B. Ms. Blits’ re-draft of proposed amendments to the Rent Ordinance to conform it to Costa-Hawkins in light of recently passed Senate Bill 1098.

C. The office workload statistics for the month of September, 1999.

VIII. Director’s Report

Executive Director Grubb informed the Board that two new counselors, Maria Martinez and Richard Winn, commenced employment as of November 1st. This brings the complement of counselors to ten. One additional counselor will be assigned to the Eviction Unit, and one will be assigned to screening landlord petitions. Additionally, four additional Hearing Officers have been hired as of January 1, 2000: Vanessa Aching Davenport; Peter Kearns; Penelope Pahl; and Lily Lau.

V. Old Business (cont.)

B. Rules and Regulations Section 6.14

On behalf of the landlord community, Commissioner Murphy distributed a proposed revision of Rules and Regulations Section 6.14 in order to conform that Section more closely with the requirements of the Costa-Hawkins Rental Housing Act. Commissioner Becker had already distributed a re-draft on behalf of the tenant community. Commissioner Murphy will also circulate a Memo he is preparing on the issue of waiver. Discussion of this issue will occur at the Board’s Special Legislative Session on November 16th.

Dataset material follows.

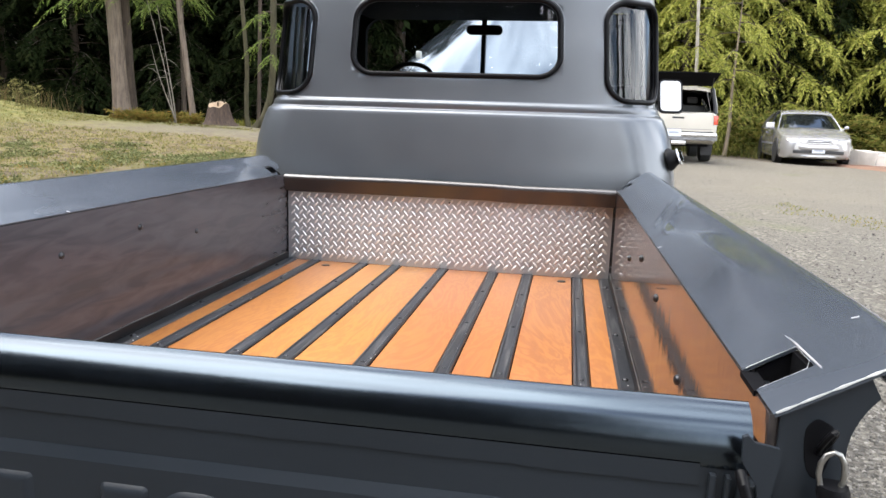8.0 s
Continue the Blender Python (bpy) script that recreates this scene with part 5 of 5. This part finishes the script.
def plant_west_edge():
    t1, p1 = bare_trunk("old_fir", "thick grey-barked fir trunk at the wood's edge", -12.05, 16.1, 0.21, 0.17, 11, "bark", [(0, (0, 0)), (0.4, (-0.20, 0)), (1, (-0.4, 0.2))])
    hang_branches(t1, p1, 3.55, 5.8, 30, 1.7, 5, "needles_green", 0.6)
    bare_trunk("old_fir", "thick brown fir trunk close beside another", -12.08, 16.5, 0.19, 0.16, 11, "bark_dark", [(0, (0, 0)), (0.4, (-0.12, 0)), (1, (-0.2, 0.1))])
    t2, p2 = bare_trunk("alder_tree", "slender pale grey trunk at the wood's edge", -9.86, 16.1, 0.080, 0.055, 9, "bark", [(0, (0, 0)), (0.35, (-0.36, 0)), (1, (-0.8, 0.2))])
    hang_branches(t2, p2, 3.3, 4.9, 14, 1.0, 8, "needles_green", 0.45)
    bare_trunk("maple_tree", "curved mossy brown trunk", -8.38, 16.3, 0.060, 0.045, 8, "bark_moss", [(0, (0.05, 0)), (0.08, (-0.05, 0)), (0.22, (0.02, 0)), (0.45, (-0.12, 0)), (1, (-0.3, 0))])
    t4, p4 = bare_trunk("maple_tree", "leaning pale mossy trunk curving up from the ground", -7.9, 16.2, 0.09, 0.06, 8, "bark_moss", [(0, (-0.35, 0)), (0.05, (0.0, 0)), (0.10, (0.20, 0)), (0.22, (0.34, 0)), (0.45, (0.36, 0)), (1, (0.2, 0))])
    hang_branches(t4, p4, 1.9, 3.4, 7, 0.75, 14, "needles_green", 0.38)
    for k, (x, y, r, bark) in enumerate([(-10.9, 17.4, 0.07, "bark_dark"), (-9.0, 18.4, 0.06, "bark_dark"), (-7.2, 17.6, 0.08, "bark_moss"), (-6.4, 18.2, 0.10, "bark_dark")]):
        bare_trunk("sapling", "thin dark trunk in the wood's shade", x, y, r, r * 0.7, 8, bark, [(0, (0, 0)), (0.5, (0.12 * math.sin(k * 2), 0)), (1, (0.2 * math.sin(k), 0))])
    t5, p5 = bare_trunk("birch_tree", "slim pale trunk among the hemlocks", 4.22, 20.6, 0.055, 0.04, 8, "birch", [(0, (0, 0)), (0.35, (-0.09, 0)), (0.6, (-0.22, 0)), (1, (-0.3, 0))])
    t6, p6 = bare_trunk("sapling", "slim brown trunk beside the parked cars", 5.17, 20.6, 0.060, 0.010, 5.0, "bark_pale", [(0, (0, 0)), (0.2, (0.08, 0)), (0.4, (0.05, 0)), (1, (0.12, 0.1))])
    hang_branches(t5, p5, 3.0, 6.0, 8, 1.2, 17, "needles", 0.5)
    hang_branches(t6, p6, 1.6, 5.2, 13, 1.4, 18, "needles", 0.55)
    # bleached dead branches leaning together
    z = ground_z(-10.4, 15.9)
    dead = thing("dead_branch", "bleached dead branches leaning at the wood's edge", "branch", (-10.35, 15.9, z))
    r = np.random.default_rng(4)
    for k, (top, side) in enumerate((((-0.72, 0.1, 3.3), 0.3), ((-0.50, 0.2, 3.5), -0.2), ((-0.62, 0.0, 2.1), 0.2))):
        bm = bmesh.new()
        t = Vector(top)
        main = [t * q + Vector((0.05 * math.sin(q * 4 + k), 0, 0)) for q in np.linspace(0, 1, 9)]
        tube(bm, main, [0.020 - 0.0018 * i for i in range(9)], 6)
        for j in range(5):
            p = main[2 + j % 6]
            e = p + Vector((r.uniform(-0.65, 0.45), r.uniform(-0.3, 0.3), r.uniform(-0.45, 0.35)))
            tube(bm, [p, (p + e) / 2 + Vector((0, 0, 0.06)), e], [0.008, 0.006, 0.003], 5)
        part("limb", bm, "deadwood", dead)
    # stump
    z = ground_z(-9.1, 16.0)
    stump = thing("tree_stump", "cut tree stump with pale top and bark", "stump", (-9.1, 16.0, z))
    rows = []
    lob = [1 + 0.10 * math.sin(3 * a + 1) + 0.05 * math.sin(7 * a) for a in np.linspace(0, math.tau, 29)[:-1]]
    for q, w in ((-0.1, 0.50), (0.0, 0.43), (0.08, 0.36), (0.22, 0.31), (0.42, 0.275), (0.60, 0.26)):
        rows.append([(w * (1 + (l - 1) * (2.2 - 2 * q)) * math.cos(a), w * (1 + (l - 1) * (2.2 - 2 * q)) * math.sin(a), q - (0.13 * max(0, -math.sin(a)) + 0.03 * math.sin(5 * a) if q > 0.5 else 0)) for a, l in zip(np.linspace(0, math.tau, 29)[:-1], lob)])
    bm = loft(bmesh.new(), rows, closed=True)
    part("bark", bm, "bark_stump", stump, "furrowed grey-brown bark", angle=60)
    bm = bmesh.new()
    top = rows[-1]
    loft(bm, [[(x * f, y * f, zz + 0.004 + 0.03 * (1 - f)) for x, y, zz in top] for f in (0.97, 0.7, 0.4, 0.1)], closed=True)
    part("cut_face", bm, "cut", stump, "pale fresh-cut face", angle=60)
    for x, y in ((-0.22, -0.05), (0.02, 0.1), (0.18, -0.02)):
        part("splinter", tube(bmesh.new(), [(x, y, 0.5), (x + 0.02, y, 0.66), (x + 0.03, y, 0.72)], [0.035, 0.025, 0.004], 5), "bark_moss", stump)


def blades(n, xr, yr, hr, seed, keep, wide=0.012, lean=0.6):
    """Grass blades as slender bent triangles, rooted on the ground."""
    r = np.random.default_rng(seed)
    verts, faces = [], []
    while len(faces) < n:
        x, y = r.uniform(*xr), r.uniform(*yr)
        if not keep(x, y):
            continue
        z, h, a = ground_z(x, y), r.uniform(*hr), r.uniform(0, math.tau)
        dx, dy, w = math.cos(a), math.sin(a), wide * r.uniform(0.6, 1.3)
        b = len(verts)
        l = lean * r.uniform(0.2, 1.0) * h
        sx, sy = -dy * w, dx * w
        mx, my = x + dx * l * 0.35, y + dy * l * 0.35
        verts += [(x - sx, y - sy, z - 0.01), (x + sx, y + sy, z - 0.01), (mx + sx * 0.7, my + sy * 0.7, z + h * 0.65), (mx - sx * 0.7, my - sy * 0.7, z + h * 0.65), (x + dx * l, y + dy * l, z + h)]
        faces += [(b, b + 1, b + 2, b + 3), (b + 3, b + 2, b + 4)]
    return verts, faces


def leafy(n, xr, yr, up, size, seed, keep, leaves=9, width=0.09, rise=0.6):
    """Small fans of leaves scattered over the ground."""
    r = np.random.default_rng(seed)
    o, d, ln = [], [], []
    while len(o) < n:
        x, y = r.uniform(*xr), r.uniform(*yr)
        if not keep(x, y):
            continue
        a = r.uniform(0, math.tau)
        o.append((x, y, ground_z(x, y) + up * r.uniform(0, 1) ** 1.5))
        d.append((math.cos(a), math.sin(a), rise * r.uniform(0.2, 1.6)))
        ln.append(r.uniform(*size))
    return sprays(o, d, ln, r, leaves, width, 0.35, 0.5)


def plant_low():
    def lawn(x, y):
        return x < -2.6 + 0.6 * noise.noise(Vector((x * 0.7, y * 0.7, 5))) and not (12.8 < y - 0.06 * x < 15.2 and x > -11.5)

    r = np.random.default_rng(30)
    tufts = []
    while len(tufts) < 2600:
        x, y = r.uniform(-14, -2.2), r.uniform(1.5, 15.5)
        if lawn(x, y) and y - x > 12.5 + 4 * noise.noise(Vector((x * 0.6, y * 0.6, 8))):
            tufts.append((x, y, r.uniform(0.06, 0.22)))
    v, f = [], []
    for k, (x, y, w) in enumerate(tufts):
        a, b = blades(20, (x - w, x + w), (y - w, y + w), (0.01, 0.06), 100 + k, lambda p, q: True, 0.006, 1.8)
        f += [tuple(i + len(v) for i in t) for t in b]
        v += a
    tagged(raw("grass", v, f, "grass", None, "short dry yellow-green grass on the bank"), category="grass", kind="stuff")

    def upper(x, y):
        return lawn(x, y) and y - x > 11.5 + 5 * noise.noise(Vector((x * 0.7, y * 0.7, 18)))

    def crest(x, y):
        return noise.noise(Vector((x * 0.6, y * 0.6, 2))) > -0.1

    v, f = blades(1500, (-19, -13.2), (13.6, 16.2), (0.05, 0.70), 33, crest, 0.006, 1.3)
    tagged(raw("tall_grass", v, f, "weed", None, "tall seeding grass along the bank's crest"), category="grass", kind="stuff")

    def crown(x, y):
        return noise.noise(Vector((x * 1.3, y * 1.3, 4))) > 0.10 + 0.10 * (x + 16)

    def mound(x, y):
        return noise.noise(Vector((x * 1.9, y * 1.9, 4))) > -0.05 + 0.35 * abs(x + 10.7)

    def rough(x, y):
        return noise.noise(Vector((x * 1.1, y * 1.1, 14))) + 0.4 * noise.noise(Vector((x * 4, y * 4, 2))) > 0.12

    v, f = leafy(6500, (-17.0, -3.0), (3.0, 15.5), 0.02, (0.05, 0.15), 64, upper, 6, 0.07, 0.5)
    tagged(raw("turf", v, f, "turf", None, "uneven tufts of dry and green turf"), category="grass", kind="stuff")
    v, f = blades(9000, (-7.5, -2.5), (2.0, 8.5), (0.012, 0.055), 52, rough, 0.008, 3.0)
    tagged(raw("weed_patch", v, f, "rust", None, "coarse brown-green weeds on the near bank"), category="weeds", kind="stuff")
    v, f = leafy(2400, (-21, -13.6), (13.8, 16.4), 0.62, (0.15, 0.42), 61, crown, 9, 0.06, 1.1)
    tagged(raw("bank_weeds", v, f, "weed_pale", None, "leafy green weeds along the bank's crest"), category="weeds", kind="stuff")
    v, f = leafy(6500, (-10.0, -2.9), (2.0, 10.0), 0.03, (0.06, 0.17), 62, rough, 7, 0.10, 0.5)
    tagged(raw("clover", v, f, "clover", None, "low green clover patches on the near bank"), category="clover", kind="stuff")
    v, f = leafy(2600, (4.6, 14.5), (21.4, 25.0), 1.4, (0.25, 0.6), 63, crest, 11, 0.07, 0.7)
    tagged(raw("brush", v, f, "brush", None, "dim leafy brush in the shade under the hemlocks"), category="brush", kind="stuff")
    v, f = leafy(1100, (-12.0, -9.7), (15.5, 16.6), 0.20, (0.10, 0.34), 35, mound, 11, 0.055, 0.9)
    tagged(raw("fern_patch", v, f, "rust", None, "green and rust-coloured ferns under the trunks"), category="ferns", kind="stuff")
    v, f = blades(2400, (-9.9, -6.8), (16.0, 17.0), (0.03, 0.25), 36, crest, 0.008, 0.9)
    tagged(raw("fern_patch", v, f, "fern", None, "low green ferns round the stump"), category="ferns", kind="stuff")

    spots = [(3.46, 7.24, 0.26), (3.84, 6.35, 0.26)]

    def patch(x, y):
        d = max(math.exp(-((x - a) / (w * 1.5)) ** 2 - ((y - b) / (w * 2.2)) ** 2) for a, b, w in spots)
        return d + 0.5 * noise.noise(Vector((x * 3.0, y * 3.0, 9))) > 0.45

    v, f = blades(1000, (2.5, 5), (5.0, 9), (0.006, 0.02), 37, patch, 0.006, 1.8)
    tagged(raw("weeds", v, f, "fern", None, "thin green weeds growing through the gravel"), category="weeds", kind="stuff")
    v, f = blades(6000, (0, 13), (19.8, 24.5), (0.08, 0.45), 38, crest, 0.008, 0.9)
    tagged(raw("undergrowth", v, f, "shrub", None, "low green undergrowth at the trees' feet"), category="undergrowth", kind="stuff")


def scatter_stones():
    """Loose gravel over the drive, thickest beside the truck."""
    r = np.random.default_rng(41)
    oct_v = np.array([(1, 0, 0), (-1, 0, 0), (0, 1, 0), (0, -1, 0), (0, 0, 1), (0, 0, -1)], float)
    oct_f = np.array([(0, 2, 4), (2, 1, 4), (1, 3, 4), (3, 0, 4), (2, 0, 5), (1, 2, 5), (3, 1, 5), (0, 3, 5)])
    vs, fs = [], []
    n = 0
    for i in range(42000):
        d = r.exponential(2.4)
        x, y = 0.95 + r.exponential(1.15) - r.uniform(0, 0.15), -1.75 + d - r.exponential(0.12)
        if y > 13 or x > 8:
            continue
        s = r.uniform(0.0045, 0.0115) * (1.6 if r.uniform() < 0.06 else 1)
        sc = s * r.uniform(0.6, 1.25, 3) * np.array([1, 1, 0.7])
        a = r.uniform(0, math.tau)
        q = (oct_v + r.normal(0, 0.18, (6, 3))) * sc
        c, sn = math.cos(a), math.sin(a)
        q = np.c_[q[:, 0] * c - q[:, 1] * sn, q[:, 0] * sn + q[:, 1] * c, q[:, 2]] + np.array([x, y, ground_z(x, y) + s * 0.15])
        vs.append(q)
        fs.append(oct_f + n * 6)
        n += 1
    ob = raw("gravel", np.concatenate(vs), np.concatenate(fs), "gravel_stones", None, "loose grey crushed gravel on the drive")
    tagged(ob, category="gravel", kind="stuff")


def stone_mat():
    n = Nodes("gravel_stones")
    geo = n.add("NewGeometry")
    col = n.ramp(geo.outputs["Random Per Island"], [(0.0, (0.032, 0.030, 0.027)), (0.6, (0.088, 0.083, 0.073)), (1.0, (0.27, 0.255, 0.23))])
    v = n.coords()
    return n.done(n.mix(n.span(n.noise(v, 60.0, 3), 0, 0.4), col, (0.12, 0.11, 0.10)), 0.9, 0.0)


M["gravel_stones"] = stone_mat()
plant_trees()
plant_west_edge()
plant_low()
scatter_stones()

IV. Remarks from the Public (cont.)

A tenant inquired as to the status of possible amendments to Rules and Regulations Section 6.14. The tenant involved in the hardship appeal concerning 93 Stanyan Street (U001-39R) explained more about his financial circumstances and the problems he’s been experiencing with his landlord.

IX. New Business

Commissioner Gruber motivated a discussion of possible dates for the Board’s annual Holiday Party. It was agreed by those in attendance that, considering the difficulty of finding a mutually agreeable date in December, this year the Board will hold a Millennium Party in January. The exact date will be decided upon at the November 16th meeting.

X. Calendar Items

November 16, 1999 - SPECIAL LEGISLATIVE SESSION

Rules and Regulations Section 6.15 (Leno Legislation)
Costa-Hawkins
Rules and Regulations Section 6.14

XII. Adjournment

Commissioner Becker adjourned the meeting at 7:30 p.m.